Speranze di vittoria?
«Mene sbatto delle speranze. Conta la felicità di avere intrapreso la mia battaglia. È chiaro che non mi aspetto i voti di chi si limita a obbedire a ordini di scuderia né mi metterò a fare telefonate per mendicare preferenze. Mi auguro solo che un certo mondo, che esiste e che risponde solo al proprio estro, leggendo il mio libro e avendo presente la mia persona, mi garantisca i voti per entrare in cinquina».
Non stai attribuendo al premio Strega troppa importanza?
«Lo Strega è innegabilmente il più importante premio letterario italiano, anche da un punto di vista storico. Al di là delle discutibili modalità che decretano il vincitore, con gli editori più grandi che controllano interi pacchetti di voti, credo sia il contesto giusto per condurre una battaglia contro l’indecenza di un certo sistema culturale».

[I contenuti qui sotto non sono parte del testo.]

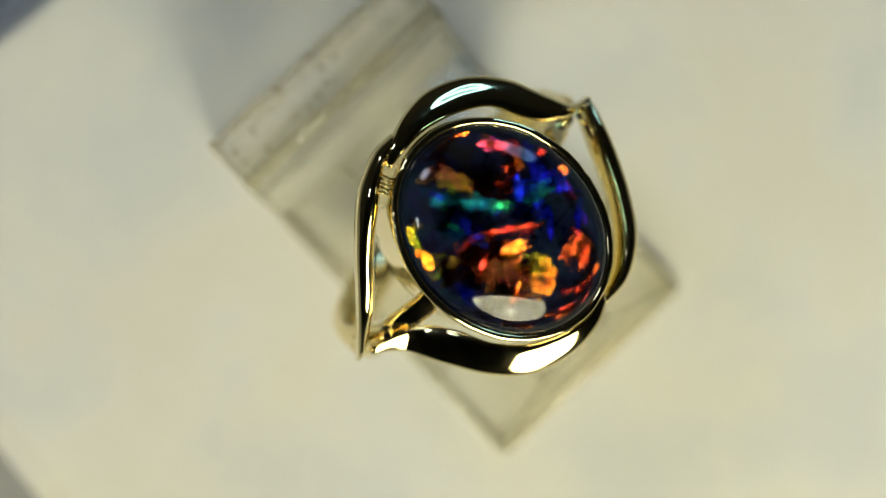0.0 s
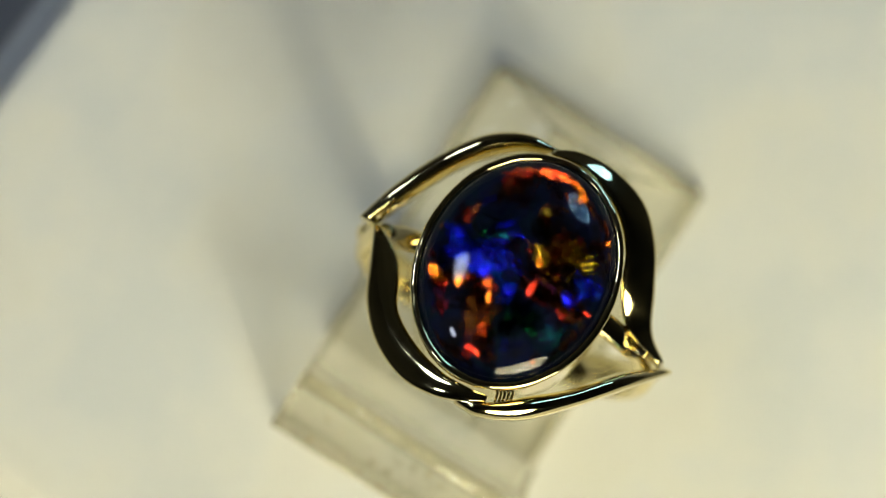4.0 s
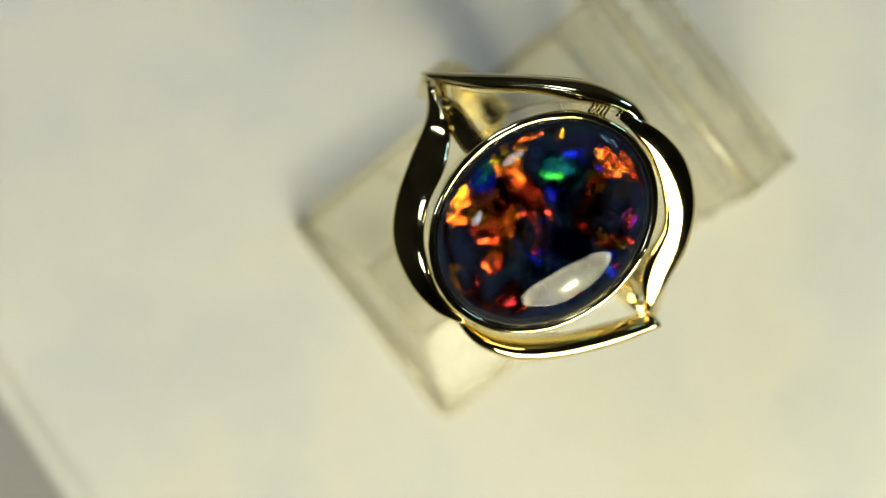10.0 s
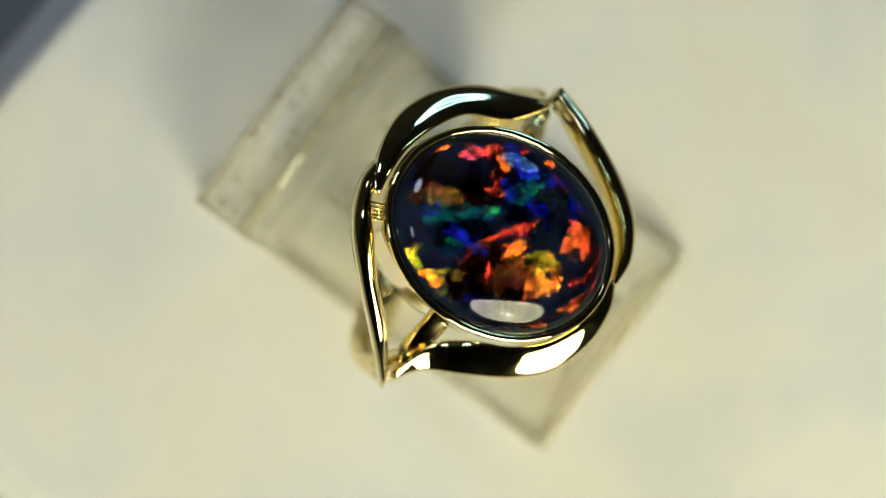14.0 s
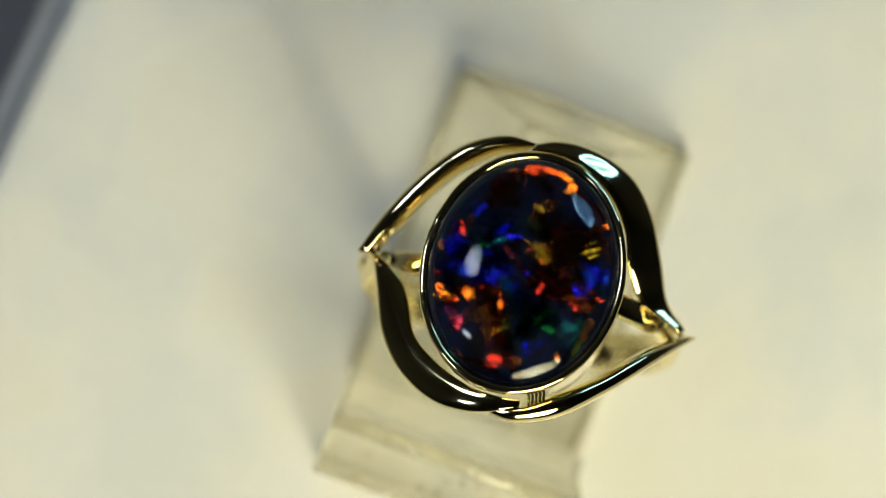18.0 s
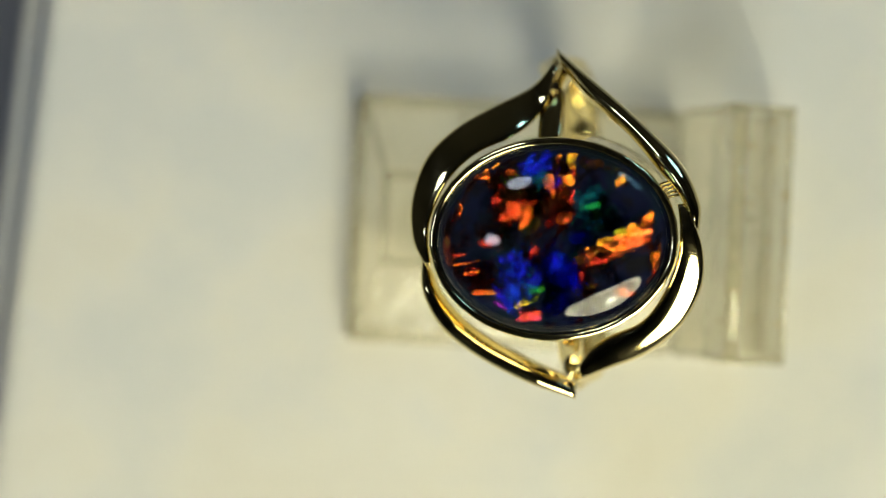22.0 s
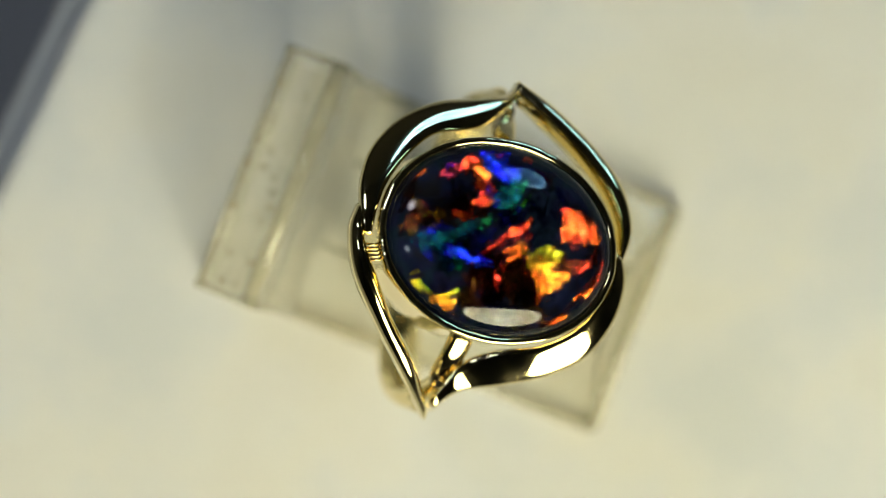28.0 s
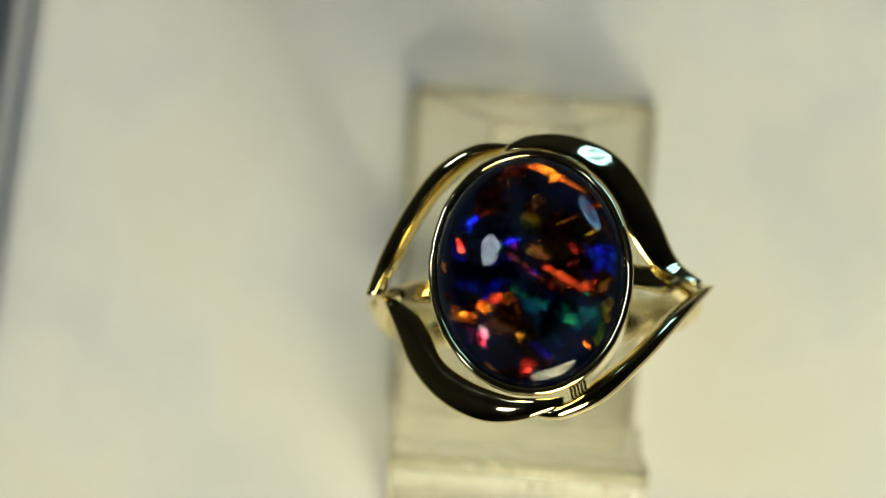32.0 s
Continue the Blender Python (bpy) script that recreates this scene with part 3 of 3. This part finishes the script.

Nel 2012 Emanuele Trevi, con il suo Qualcosa di scritto, edito da Ponte alle Grazie e dedicato a Pasolini, perse per soli due voti contro Inseparabili di Alessandro Piperno, che era pubblicato da Mondadori. L’editor di Ponte alle Grazie, Vincenzo Ostuni, mise in dubbio la correttezza del premio...
«Mi sembra che Emanuele Trevi faccia parte a pieno titolo della P2 culturale di cui sopra. E io, nella circostanza, credo proprio di avere dato il mio piccolo contributo affinché non fosse lui a vincere ».
Nello stesso periodo avevi scritto anche tu un libro su Pasolini.
«Con una piccola differenza: quello di Trevi venne appoggiato da tutto il sistema, il mio ha potuto contare solo sui lettori. Ma è andata bene lo stesso: adesso Baldini&Castoldi lo ristampa ».
Sei un po’ invidioso?
«In questo Paese, quando muovi una critica, la risposta che ti viene data è sempre la stessa: ti ribelli perché stai rosicando. Ma la mia storia è nota: ho molti più titoli di appartenenza alla sinistra io di tutti coloro che sono organici alla lobby culturale. Però non ho nulla da condividere con la vocazione maggioritaria veltroniana. È la mia indole. Sarei potuto morire in quelle serate a casa Veltroni in cui si mangiavano patatine e si parlava di calcio, come accadeva ai tempi dell’Unità. La stessa Unità di cui io ero una delle firme e da cui, poi, mi ha allontanato Concita De Gregorio. Su mandato di Veltroni, ovviamente».
Lo vedrai il film di Veltroni su Berlinguer?
«Certo che sì. Voglio ridere. Io c’ero, in quel Pci, e dico che Berlinguer è stato un politico fallimentare. Il quale, dal 1977 (quando fece mandare i carri armati contro i manifestanti dal sindaco di Bologna Zangheri), ha avuto anche il demerito di inimicarsi i giovani. Si pensava che il Pci avesse a che fare con la rivolta e invece era la conservazione: il modello che veniva indicato alle ragazze comuniste, negli anni Cinquanta, era Santa Maria Goretti. E ho detto tutto».